Task statement: Repeat the lines below exactly as written, please, from the line with "pose from metres" to the line with "what is given", both lines included, and no others.

■ ■ ■

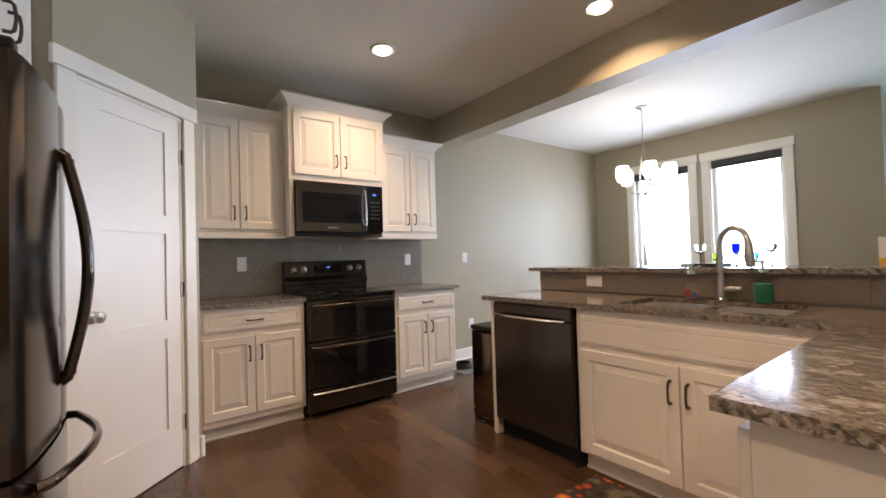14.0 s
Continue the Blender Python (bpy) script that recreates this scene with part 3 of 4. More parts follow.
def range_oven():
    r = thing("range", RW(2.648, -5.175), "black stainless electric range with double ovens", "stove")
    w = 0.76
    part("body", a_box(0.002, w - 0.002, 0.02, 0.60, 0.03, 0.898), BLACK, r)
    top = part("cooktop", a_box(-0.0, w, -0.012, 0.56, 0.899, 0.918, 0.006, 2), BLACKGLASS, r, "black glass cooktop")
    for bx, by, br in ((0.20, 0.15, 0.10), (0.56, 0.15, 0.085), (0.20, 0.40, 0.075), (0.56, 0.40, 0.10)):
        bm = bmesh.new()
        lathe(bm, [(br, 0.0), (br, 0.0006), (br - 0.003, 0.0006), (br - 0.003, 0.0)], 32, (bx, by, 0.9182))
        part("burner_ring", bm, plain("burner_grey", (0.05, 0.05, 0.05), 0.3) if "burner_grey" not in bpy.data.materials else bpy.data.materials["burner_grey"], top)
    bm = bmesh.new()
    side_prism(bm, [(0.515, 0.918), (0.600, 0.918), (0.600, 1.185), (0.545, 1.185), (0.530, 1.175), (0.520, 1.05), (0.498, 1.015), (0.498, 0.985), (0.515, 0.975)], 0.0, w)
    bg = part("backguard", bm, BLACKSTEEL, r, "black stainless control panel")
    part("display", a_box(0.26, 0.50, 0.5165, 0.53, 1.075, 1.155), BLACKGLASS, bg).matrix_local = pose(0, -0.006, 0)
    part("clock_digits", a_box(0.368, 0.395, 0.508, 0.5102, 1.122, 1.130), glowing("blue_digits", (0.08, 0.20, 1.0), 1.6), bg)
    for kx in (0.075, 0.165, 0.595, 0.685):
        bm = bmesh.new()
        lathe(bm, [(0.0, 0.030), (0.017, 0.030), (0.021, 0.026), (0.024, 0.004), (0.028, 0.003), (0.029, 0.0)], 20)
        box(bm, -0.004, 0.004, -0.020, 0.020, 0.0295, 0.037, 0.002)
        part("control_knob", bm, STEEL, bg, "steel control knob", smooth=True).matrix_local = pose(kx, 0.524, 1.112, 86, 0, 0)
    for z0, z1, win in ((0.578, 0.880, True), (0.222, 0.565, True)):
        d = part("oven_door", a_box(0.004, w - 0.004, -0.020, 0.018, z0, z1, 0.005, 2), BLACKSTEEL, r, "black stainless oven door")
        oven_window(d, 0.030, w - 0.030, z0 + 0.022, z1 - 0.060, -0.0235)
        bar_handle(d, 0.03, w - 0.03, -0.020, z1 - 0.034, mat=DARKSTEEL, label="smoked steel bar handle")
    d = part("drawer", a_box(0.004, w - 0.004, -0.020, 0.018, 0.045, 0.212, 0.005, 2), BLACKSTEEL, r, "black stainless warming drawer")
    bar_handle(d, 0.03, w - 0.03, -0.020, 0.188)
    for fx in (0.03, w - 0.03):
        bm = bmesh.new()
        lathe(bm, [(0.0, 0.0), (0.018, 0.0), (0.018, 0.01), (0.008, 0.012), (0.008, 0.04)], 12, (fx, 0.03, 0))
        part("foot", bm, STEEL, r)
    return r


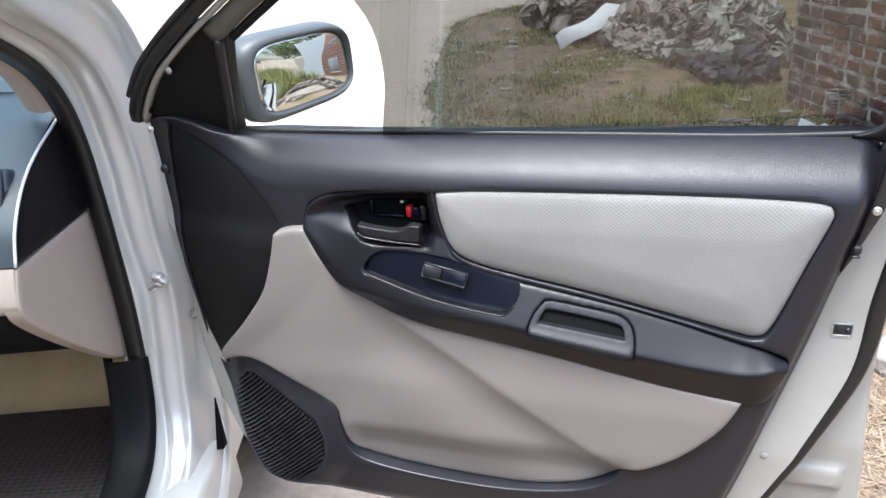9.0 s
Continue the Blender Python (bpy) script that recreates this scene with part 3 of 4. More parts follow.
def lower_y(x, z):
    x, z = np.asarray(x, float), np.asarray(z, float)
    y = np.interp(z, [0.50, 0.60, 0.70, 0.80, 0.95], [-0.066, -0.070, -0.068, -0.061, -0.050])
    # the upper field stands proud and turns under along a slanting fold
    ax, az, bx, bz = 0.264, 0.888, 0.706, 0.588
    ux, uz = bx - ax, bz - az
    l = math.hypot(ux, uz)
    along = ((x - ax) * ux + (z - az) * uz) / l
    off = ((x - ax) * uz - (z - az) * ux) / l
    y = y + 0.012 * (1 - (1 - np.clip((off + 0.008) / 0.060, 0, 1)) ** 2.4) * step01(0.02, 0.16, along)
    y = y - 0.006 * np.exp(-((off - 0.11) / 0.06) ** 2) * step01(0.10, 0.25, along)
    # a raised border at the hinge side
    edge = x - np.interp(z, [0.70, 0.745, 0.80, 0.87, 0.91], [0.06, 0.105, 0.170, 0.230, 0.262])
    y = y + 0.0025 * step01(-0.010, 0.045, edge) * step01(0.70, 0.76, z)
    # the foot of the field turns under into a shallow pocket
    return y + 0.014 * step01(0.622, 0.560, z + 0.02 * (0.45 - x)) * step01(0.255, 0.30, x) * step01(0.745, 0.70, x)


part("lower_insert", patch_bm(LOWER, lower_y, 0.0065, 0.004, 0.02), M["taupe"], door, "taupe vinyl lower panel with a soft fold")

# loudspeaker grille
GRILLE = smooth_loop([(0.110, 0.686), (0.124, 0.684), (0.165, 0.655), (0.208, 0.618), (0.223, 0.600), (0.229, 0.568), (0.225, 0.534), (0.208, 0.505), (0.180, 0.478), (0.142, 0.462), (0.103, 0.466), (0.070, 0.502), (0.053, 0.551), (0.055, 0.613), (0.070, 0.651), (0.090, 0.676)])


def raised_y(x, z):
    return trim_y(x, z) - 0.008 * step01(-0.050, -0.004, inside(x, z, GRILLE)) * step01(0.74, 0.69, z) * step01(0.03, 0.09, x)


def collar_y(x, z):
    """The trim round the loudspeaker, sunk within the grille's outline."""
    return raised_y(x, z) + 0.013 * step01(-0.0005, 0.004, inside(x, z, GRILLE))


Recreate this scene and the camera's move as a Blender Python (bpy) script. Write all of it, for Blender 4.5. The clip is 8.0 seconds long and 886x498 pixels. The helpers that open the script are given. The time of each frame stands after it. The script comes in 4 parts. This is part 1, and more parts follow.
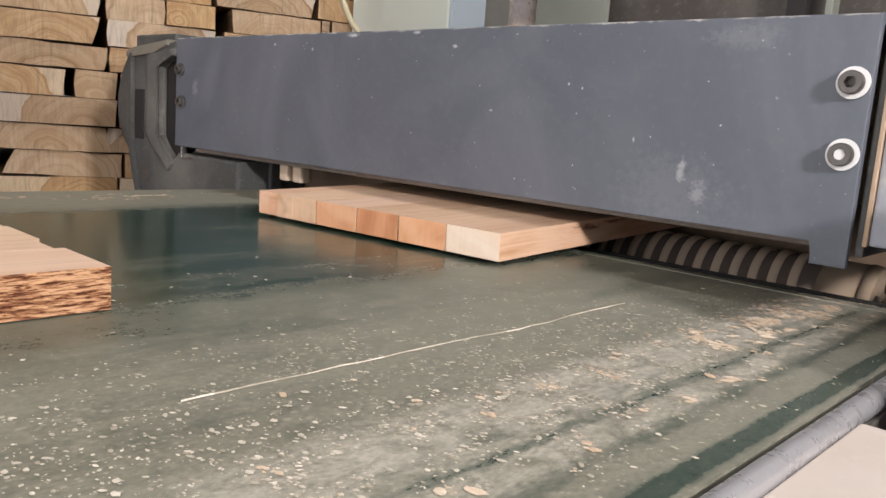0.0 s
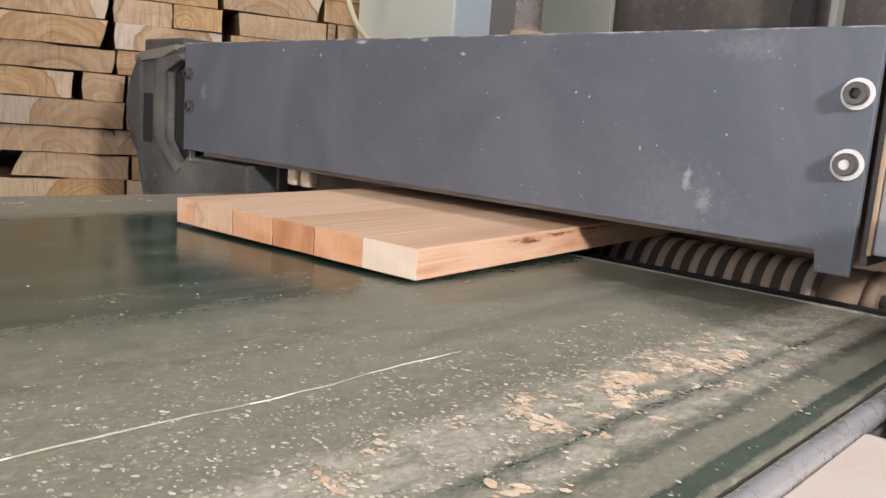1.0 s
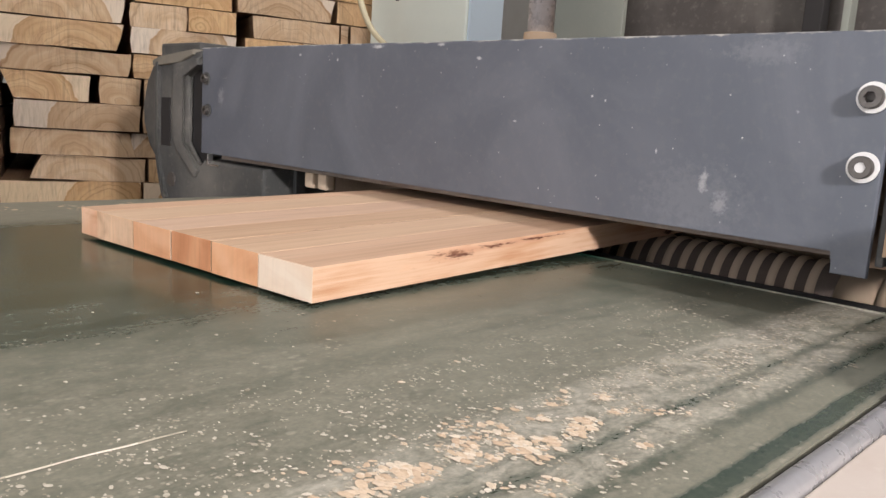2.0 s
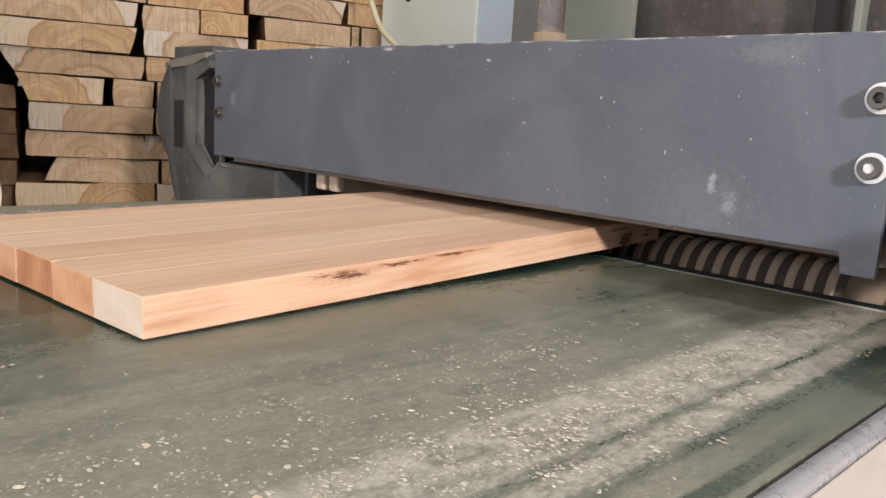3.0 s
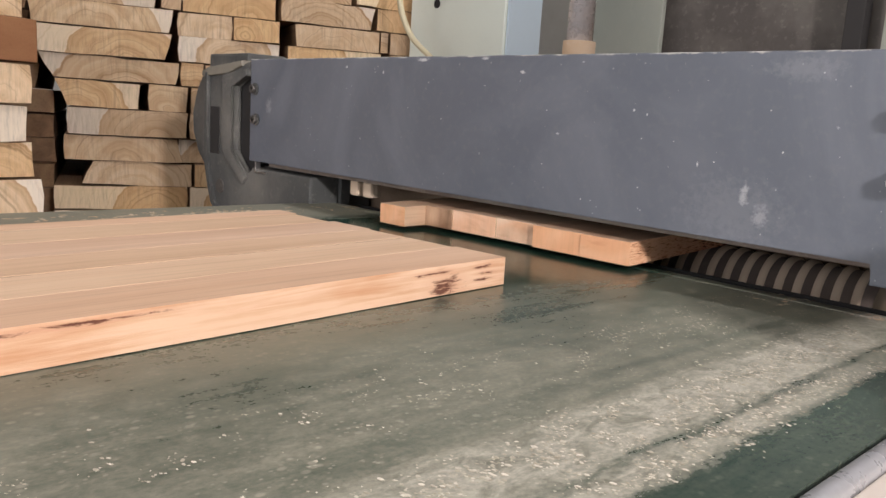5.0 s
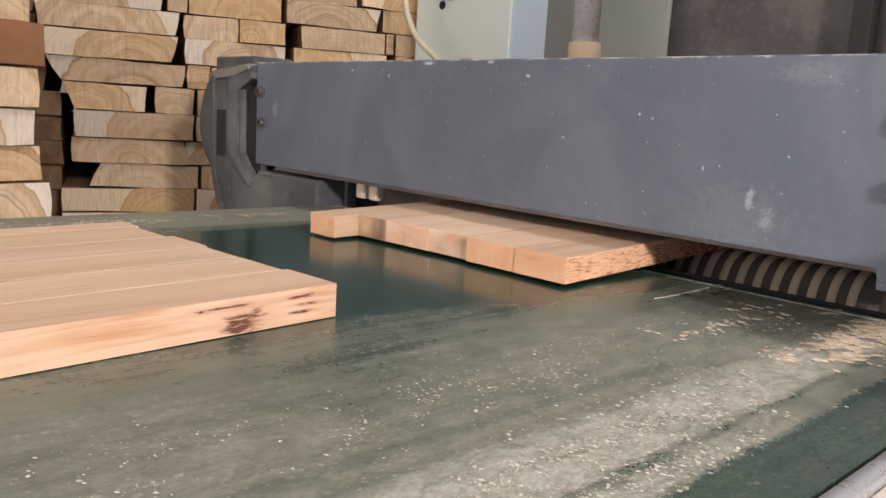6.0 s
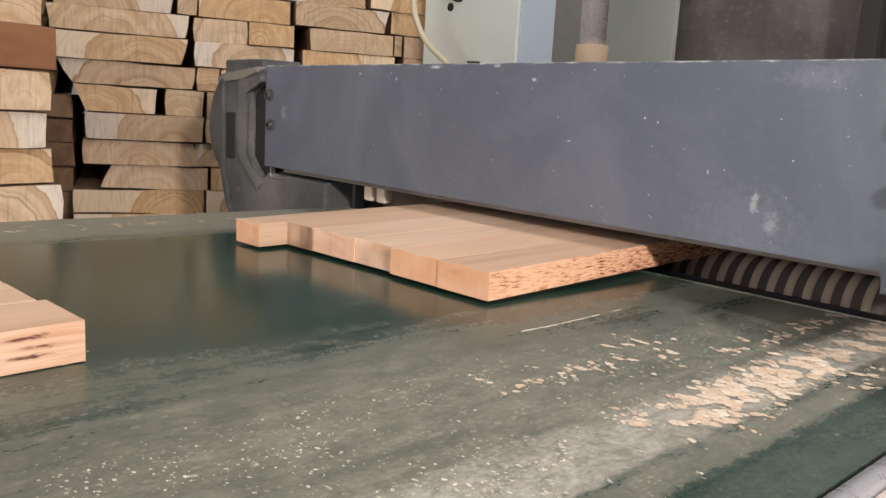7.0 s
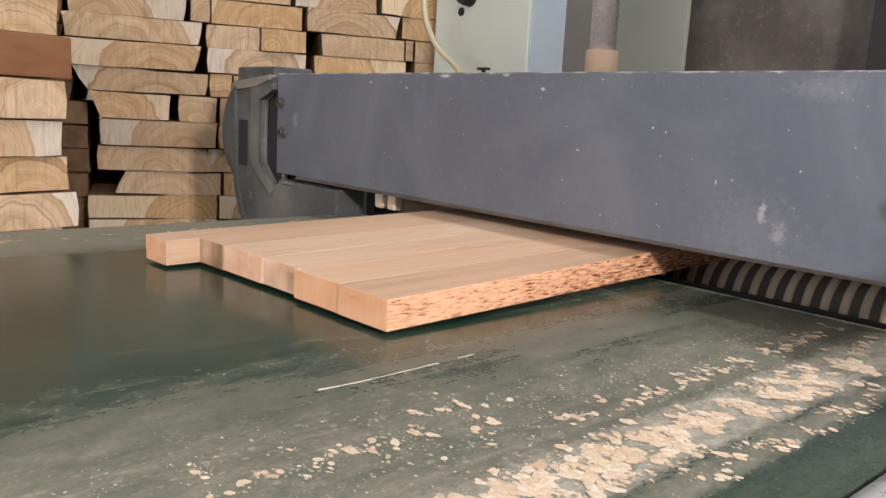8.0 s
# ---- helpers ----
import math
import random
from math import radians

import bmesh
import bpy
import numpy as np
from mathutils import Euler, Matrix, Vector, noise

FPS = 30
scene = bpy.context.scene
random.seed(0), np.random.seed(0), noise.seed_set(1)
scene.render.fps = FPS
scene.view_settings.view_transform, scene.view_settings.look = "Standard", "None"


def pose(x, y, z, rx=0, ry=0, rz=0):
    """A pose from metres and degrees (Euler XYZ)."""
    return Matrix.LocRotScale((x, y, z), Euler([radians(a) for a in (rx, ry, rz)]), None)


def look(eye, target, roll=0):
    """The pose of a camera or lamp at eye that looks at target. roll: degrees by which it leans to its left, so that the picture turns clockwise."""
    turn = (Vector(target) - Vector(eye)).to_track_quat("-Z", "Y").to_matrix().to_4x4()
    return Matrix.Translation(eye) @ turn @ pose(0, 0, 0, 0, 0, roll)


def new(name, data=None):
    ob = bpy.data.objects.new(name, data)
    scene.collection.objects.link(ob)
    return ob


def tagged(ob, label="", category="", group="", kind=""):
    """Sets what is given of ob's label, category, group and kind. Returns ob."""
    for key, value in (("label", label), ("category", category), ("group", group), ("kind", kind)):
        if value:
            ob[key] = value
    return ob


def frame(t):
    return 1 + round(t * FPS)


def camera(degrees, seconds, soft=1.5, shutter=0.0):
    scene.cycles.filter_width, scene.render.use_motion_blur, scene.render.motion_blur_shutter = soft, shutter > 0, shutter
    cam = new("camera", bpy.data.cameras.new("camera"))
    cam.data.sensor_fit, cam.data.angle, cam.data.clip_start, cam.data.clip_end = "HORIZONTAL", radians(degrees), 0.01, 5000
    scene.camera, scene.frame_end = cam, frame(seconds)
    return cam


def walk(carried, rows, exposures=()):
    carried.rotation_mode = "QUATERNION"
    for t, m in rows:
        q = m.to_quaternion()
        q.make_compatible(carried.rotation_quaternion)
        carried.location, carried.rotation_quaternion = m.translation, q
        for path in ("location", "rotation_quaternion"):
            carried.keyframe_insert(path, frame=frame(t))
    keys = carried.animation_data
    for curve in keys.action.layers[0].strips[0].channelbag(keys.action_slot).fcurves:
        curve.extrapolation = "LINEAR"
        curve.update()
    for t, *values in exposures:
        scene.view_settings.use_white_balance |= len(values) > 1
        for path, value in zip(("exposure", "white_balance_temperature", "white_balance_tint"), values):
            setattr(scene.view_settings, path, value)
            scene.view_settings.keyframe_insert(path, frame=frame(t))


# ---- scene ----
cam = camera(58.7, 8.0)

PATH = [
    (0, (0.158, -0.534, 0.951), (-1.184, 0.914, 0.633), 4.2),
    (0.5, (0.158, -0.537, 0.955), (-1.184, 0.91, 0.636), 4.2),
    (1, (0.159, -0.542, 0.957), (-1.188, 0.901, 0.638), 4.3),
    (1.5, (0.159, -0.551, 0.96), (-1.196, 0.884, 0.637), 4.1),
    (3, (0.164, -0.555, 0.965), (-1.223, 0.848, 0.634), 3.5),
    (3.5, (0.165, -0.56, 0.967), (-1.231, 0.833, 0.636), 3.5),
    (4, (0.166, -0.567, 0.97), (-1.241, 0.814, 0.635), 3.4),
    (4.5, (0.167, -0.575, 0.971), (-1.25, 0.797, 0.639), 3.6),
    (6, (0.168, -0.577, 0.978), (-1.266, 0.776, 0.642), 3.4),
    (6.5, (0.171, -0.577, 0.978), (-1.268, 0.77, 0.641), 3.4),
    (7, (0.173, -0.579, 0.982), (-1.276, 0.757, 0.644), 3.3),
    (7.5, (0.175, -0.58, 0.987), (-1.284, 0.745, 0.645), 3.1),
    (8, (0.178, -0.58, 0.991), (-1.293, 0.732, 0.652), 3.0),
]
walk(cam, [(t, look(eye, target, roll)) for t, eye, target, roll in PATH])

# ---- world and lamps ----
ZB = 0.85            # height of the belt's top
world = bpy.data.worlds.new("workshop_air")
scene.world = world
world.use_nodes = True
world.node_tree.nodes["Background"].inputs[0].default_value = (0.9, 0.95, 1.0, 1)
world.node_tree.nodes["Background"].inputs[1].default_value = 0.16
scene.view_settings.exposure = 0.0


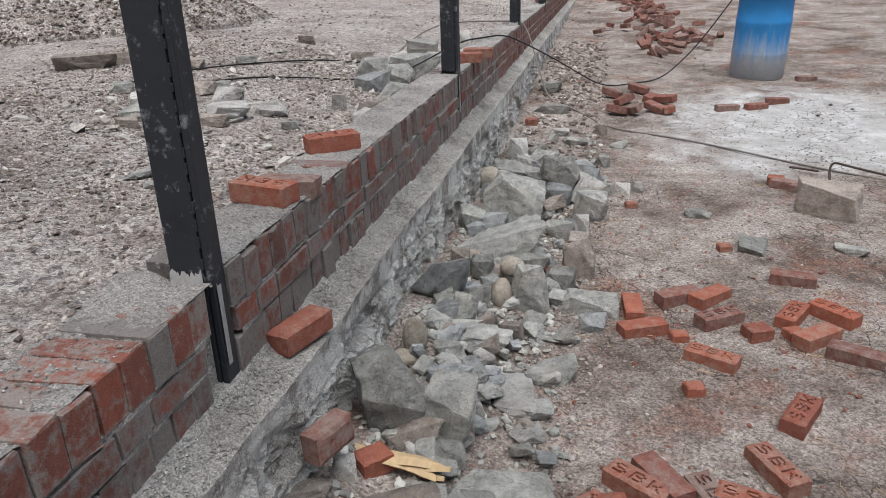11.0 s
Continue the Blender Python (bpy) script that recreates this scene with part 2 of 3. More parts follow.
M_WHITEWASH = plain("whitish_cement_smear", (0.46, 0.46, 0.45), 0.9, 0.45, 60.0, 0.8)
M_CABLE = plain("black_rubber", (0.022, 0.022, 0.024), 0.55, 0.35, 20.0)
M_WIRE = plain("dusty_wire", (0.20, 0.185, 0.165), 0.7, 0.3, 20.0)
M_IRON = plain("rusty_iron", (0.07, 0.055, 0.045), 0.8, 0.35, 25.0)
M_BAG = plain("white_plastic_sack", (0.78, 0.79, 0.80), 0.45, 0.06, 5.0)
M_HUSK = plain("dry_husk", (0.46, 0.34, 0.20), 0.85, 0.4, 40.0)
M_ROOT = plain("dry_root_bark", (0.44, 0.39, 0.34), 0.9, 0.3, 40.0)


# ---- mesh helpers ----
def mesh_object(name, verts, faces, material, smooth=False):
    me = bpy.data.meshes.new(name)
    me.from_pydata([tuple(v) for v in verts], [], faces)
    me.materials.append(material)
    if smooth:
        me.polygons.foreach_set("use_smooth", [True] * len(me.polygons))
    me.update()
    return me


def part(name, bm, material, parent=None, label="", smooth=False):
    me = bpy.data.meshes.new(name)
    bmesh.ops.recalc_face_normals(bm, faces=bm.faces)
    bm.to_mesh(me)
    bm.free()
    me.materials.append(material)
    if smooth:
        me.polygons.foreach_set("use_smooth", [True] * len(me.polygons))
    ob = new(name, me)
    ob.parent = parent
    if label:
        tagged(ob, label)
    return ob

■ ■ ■

Written solution:
    """A pose from metres and degrees (Euler XYZ)."""
    return Matrix.LocRotScale((x, y, z), Euler([radians(a) for a in (rx, ry, rz)]), None)


def look(eye, target, roll=0):
    """The pose of a camera or lamp at eye that looks at target. roll: degrees by which it leans to its left, so that the picture turns clockwise."""
    turn = (Vector(target) - Vector(eye)).to_track_quat("-Z", "Y").to_matrix().to_4x4()
    return Matrix.Translation(eye) @ turn @ pose(0, 0, 0, 0, 0, roll)


def new(name, data=None):
    ob = bpy.data.objects.new(name, data)
    scene.collection.objects.link(ob)
    return ob


def tagged(ob, label="", category="", group="", kind=""):
    """Sets what is given of ob's label, category, group and kind. Returns ob."""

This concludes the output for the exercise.